Le lun. 23 mai 2022 à 15:14, Frank Streitzig <fstreitzig@gmx.net> a écrit :
Am Mon, May 23, 2022 at 01:55:07PM +0200 schrieb kimaidou: > Hi list, > > I have a basic need, often encountered in spatial analysis: I have a list > of cities, parks, childcare centres, schools.
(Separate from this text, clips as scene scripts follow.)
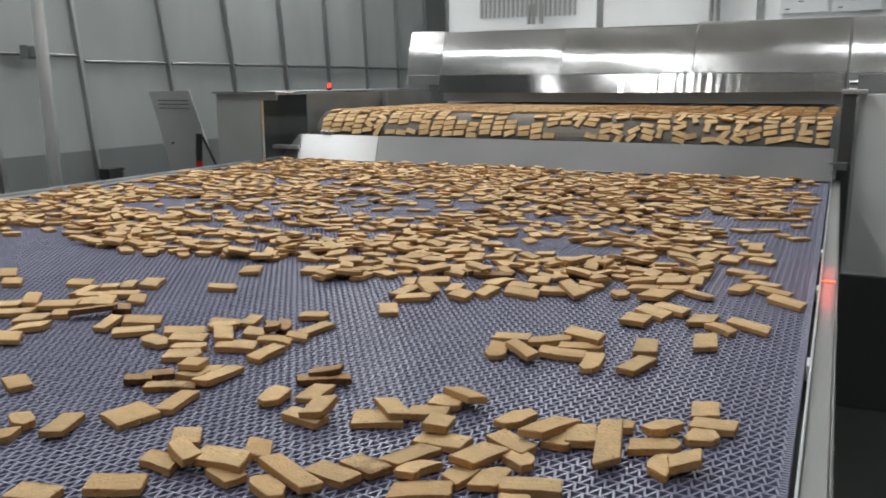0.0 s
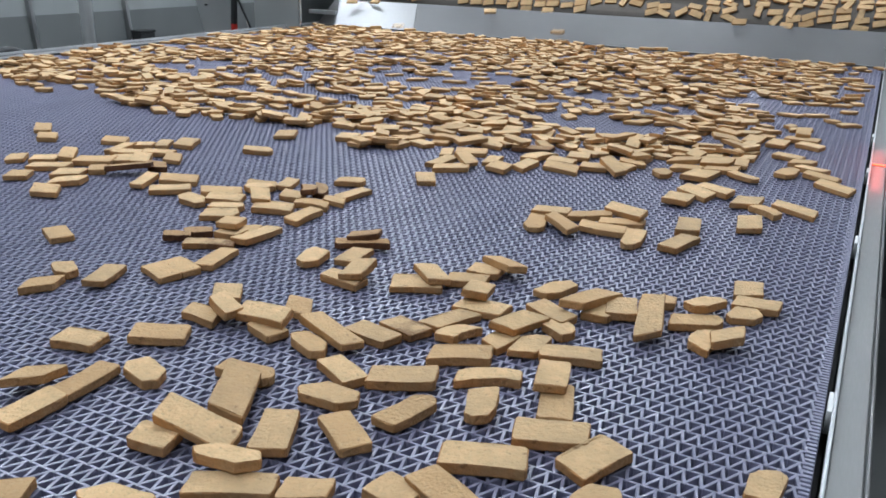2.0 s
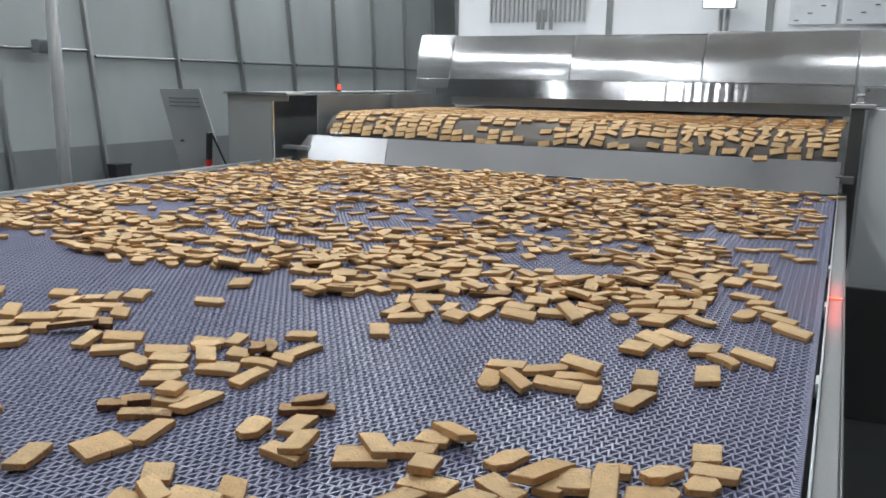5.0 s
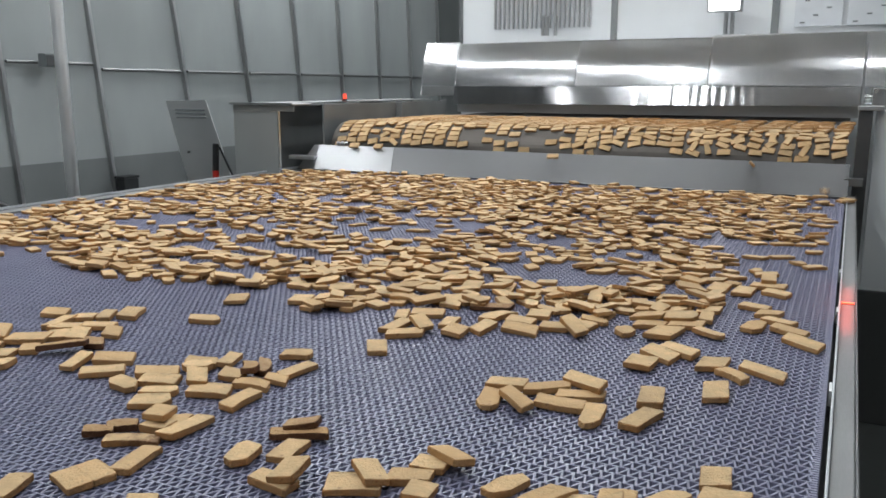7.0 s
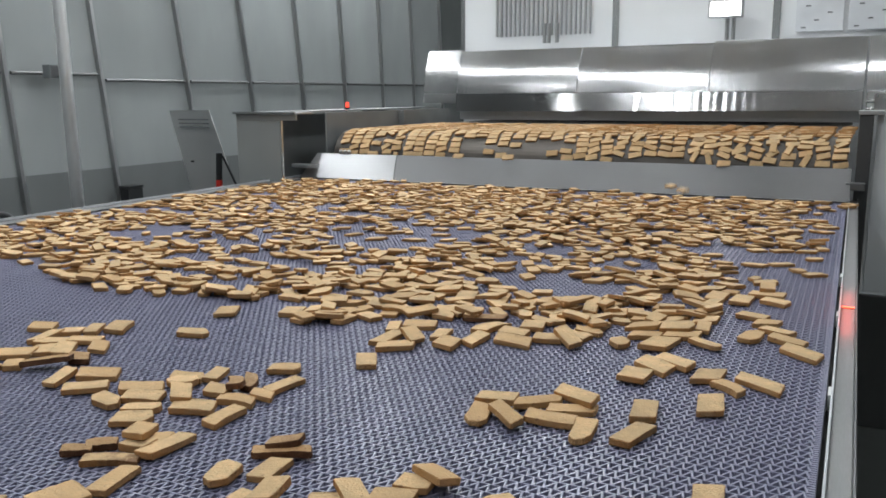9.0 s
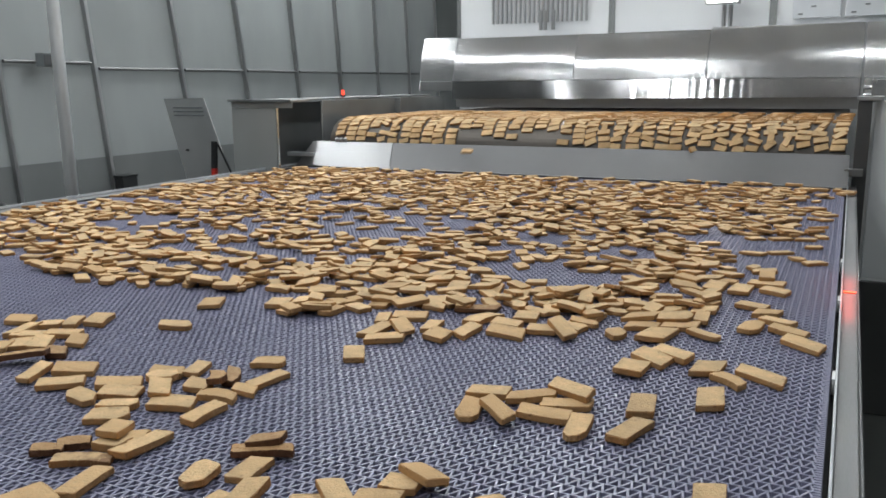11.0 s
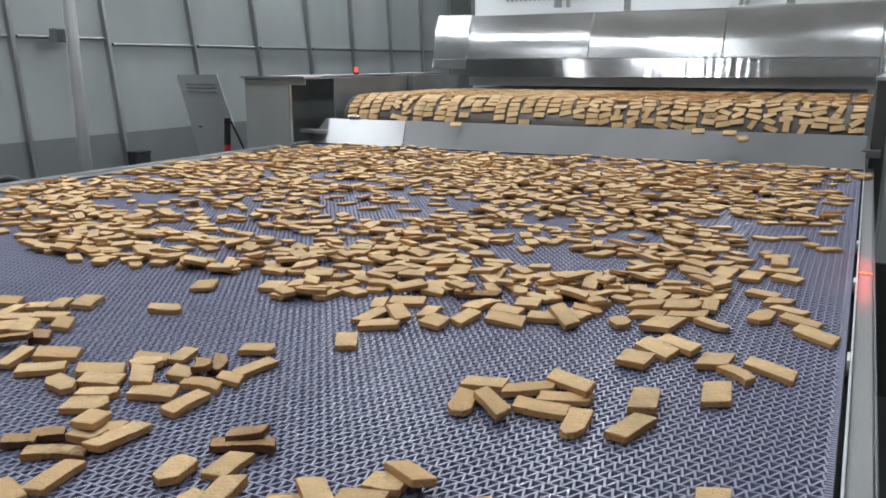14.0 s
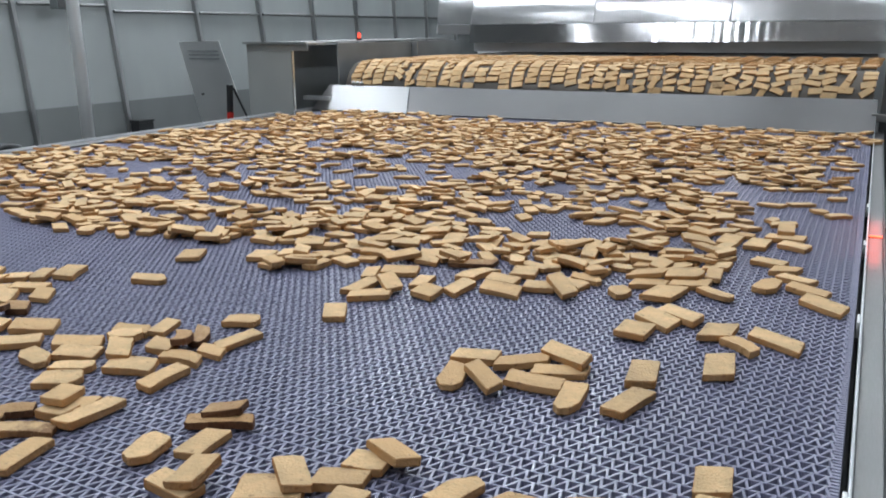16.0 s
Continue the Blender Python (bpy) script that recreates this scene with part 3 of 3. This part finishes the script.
strew((15, -1.90, 1.89, 31, 0, 0.088, 0.060, -0.2), (5, -1.77, 1.89, 28, 0, 0.158, 0.060, -0.1), (0, -0.87, 1.93, -78, 1, 0.100, 0.068, -0.2), (0, -1.06, 1.94, 26, 0, 0.143, 0.100, 0.0), (0, -0.66, 1.94, -29, 0, 0.139, 0.067, -0.1), (15, -1.87, 1.95, 37, 0, 0.088, 0.066, -0.1), (6, -1.42, 1.95, -75, 0, 0.132, 0.075, -0.0), (5, -0.28, 1.98, 73, 0, 0.109, 0.079, 0.1), (0, -1.77, 1.99, 10, 0, 0.088, 0.060, 0.1), (0, -1.04, 1.99, -44, 1, 0.141, 0.067, 0.2))
strew((0, -0.23, 1.99, 38, 1, 0.088, 0.060, 0.5), (0, -0.42, 2.00, -78, 1, 0.185, 0.067, -0.5), (0, -2.67, 2.01, -46, 0, 0.122, 0.100, 0.4), (0, -0.55, 2.01, 76, 0, 0.088, 0.060, -0.5), (0, -1.69, 2.02, 87, 0, 0.172, 0.060, -0.2), (7, -1.33, 2.03, -83, 0, 0.131, 0.070, -0.2), (0, -1.74, 2.04, -70, 0, 0.088, 0.060, -0.1), (0, -0.95, 2.04, 23, 0, 0.117, 0.070, 0.2), (0, -1.81, 2.04, -65, 1, 0.117, 0.079, 0.4), (0, -0.59, 2.04, 73, 1, 0.185, 0.060, -0.5))
strew((0, -0.51, 2.06, -74, 0, 0.117, 0.082, -0.0), (2, -0.32, 2.08, 25, 0, 0.138, 0.066, 0.4), (6, -0.71, 2.10, 75, 0, 0.139, 0.068, -0.5), (0, -2.94, 2.10, -55, 0, 0.094, 0.081, -0.1), (0, -0.93, 2.12, 16, 0, 0.093, 0.081, 0.2), (15, -1.36, 2.13, 21, 0, 0.176, 0.060, -0.2), (2, -1.94, 2.13, 24, 0, 0.129, 0.092, -0.0), (0, -2.71, 2.14, 46, 0, 0.121, 0.074, 0.4), (0, -0.44, 2.16, 29, 0, 0.100, 0.061, 0.4), (10, -1.37, 2.16, 24, 1, 0.102, 0.060, 0.1))
strew((0, -0.89, 2.16, -31, 1, 0.129, 0.067, 0.2), (6, -0.32, 2.17, 65, 1, 0.134, 0.066, -0.3), (6, -0.22, 2.19, 14, 0, 0.091, 0.075, 0.3), (6, -2.14, 2.21, -11, 0, 0.151, 0.072, -0.4), (2, -1.98, 2.21, 29, 0, 0.122, 0.060, 0.2), (0, -2.81, 2.23, 40, 0, 0.112, 0.098, 0.2), (0, -2.96, 2.26, 37, 0, 0.162, 0.079, 0.2), (0, -2.31, 2.27, 31, 0, 0.155, 0.088, -0.2), (0, -1.69, 2.27, 89, 0, 0.155, 0.063, 0.1), (0, -0.20, 2.27, 7, 0, 0.117, 0.077, 0.2))
strew((0, -3.19, 2.28, -51, 0, 0.101, 0.076, -0.1), (0, -2.06, 2.29, 20, 0, 0.136, 0.079, -0.1), (0, -1.84, 2.29, 16, 0, 0.148, 0.092, -0.2), (0, -2.47, 2.30, -70, 0, 0.160, 0.060, 0.2), (0, -3.08, 2.33, 42, 0, 0.105, 0.096, 0.1), (0, -2.76, 2.33, -47, 0, 0.093, 0.067, 0.2), (7, -1.94, 2.34, -50, 1, 0.117, 0.070, 0.3), (0, -2.13, 2.35, 24, 0, 0.158, 0.085, -0.3), (15, -2.63, 2.38, 35, 1, 0.178, 0.082, 0.1), (7, -0.24, 2.38, -83, 0, 0.120, 0.078, -0.3))
strew((0, -2.38, 2.39, 27, 0, 0.150, 0.100, -0.2), (5, -1.75, 2.40, 6, 0, 0.135, 0.070, -0.3), (0, -3.02, 2.40, -46, 1, 0.178, 0.061, 0.5), (0, -2.88, 2.42, 35, 0, 0.153, 0.100, 0.1), (0, -1.87, 2.44, -3, 0, 0.098, 0.077, -0.4), (6, -2.04, 2.46, 24, 0, 0.116, 0.100, -0.1), (0, -1.71, 2.48, 3, 0, 0.090, 0.070, -0.4), (15, -1.82, 2.48, -57, 1, 0.107, 0.065, 0.5), (10, -2.60, 2.49, -43, 0, 0.103, 0.074, 0.5), (0, -2.06, 2.50, 18, 0, 0.117, 0.072, -0.2))
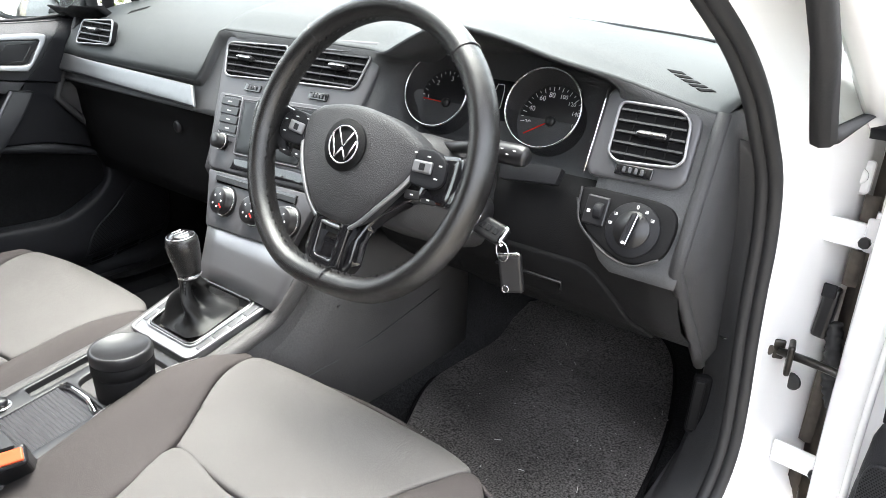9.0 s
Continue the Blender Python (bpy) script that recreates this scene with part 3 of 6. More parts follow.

I need to count the number of > items for each city (0 if no item exists for this city) > > I have tested 3 different SQL queries to achieve this goal: > > * one with several LEFT JOINS: http://sqlfiddle.com/#!17/fe902/3 > * one with sub-queries: http://sqlfiddle.com/#!17/fe902/4 > * one with several LATERAL JOINS: http://sqlfiddle.com/#!17/fe902/6
Hello,
Cost of queries see link "View Execution Plan" in fiddle
query 1: 134.62 query 2: 8522.32 query 3: 134.62
query 1 and 3 have wrong count in result (columns nb_school, nb_childcare, nb_park)
My try has cost of 81.83
select c.* , coalesce(s.cnt,0) as cnt_school , s.schools , coalesce(cc.cnt,0) as cnt_childcare , cc.childcares , coalesce(p.cnt,0) as cnt_park , p.parks from city c left outer join (select fk_id_city, count(*) as cnt ,string_agg(name, ', ') AS schools from school group by fk_id_city) s on s.fk_id_city = c.id left outer join (select fk_id_city, count(*) as cnt ,string_agg(name, ', ') AS childcares from childcare group by fk_id_city) cc on cc.fk_id_city = c.id left outer join (select fk_id_city, count(*) as cnt ,string_agg(name, ', ') AS parks from park group by fk_id_city) p on p.fk_id_city = c.id order by c.id ;
IMHO, but without a where clause, the cost will increase with the amount of data.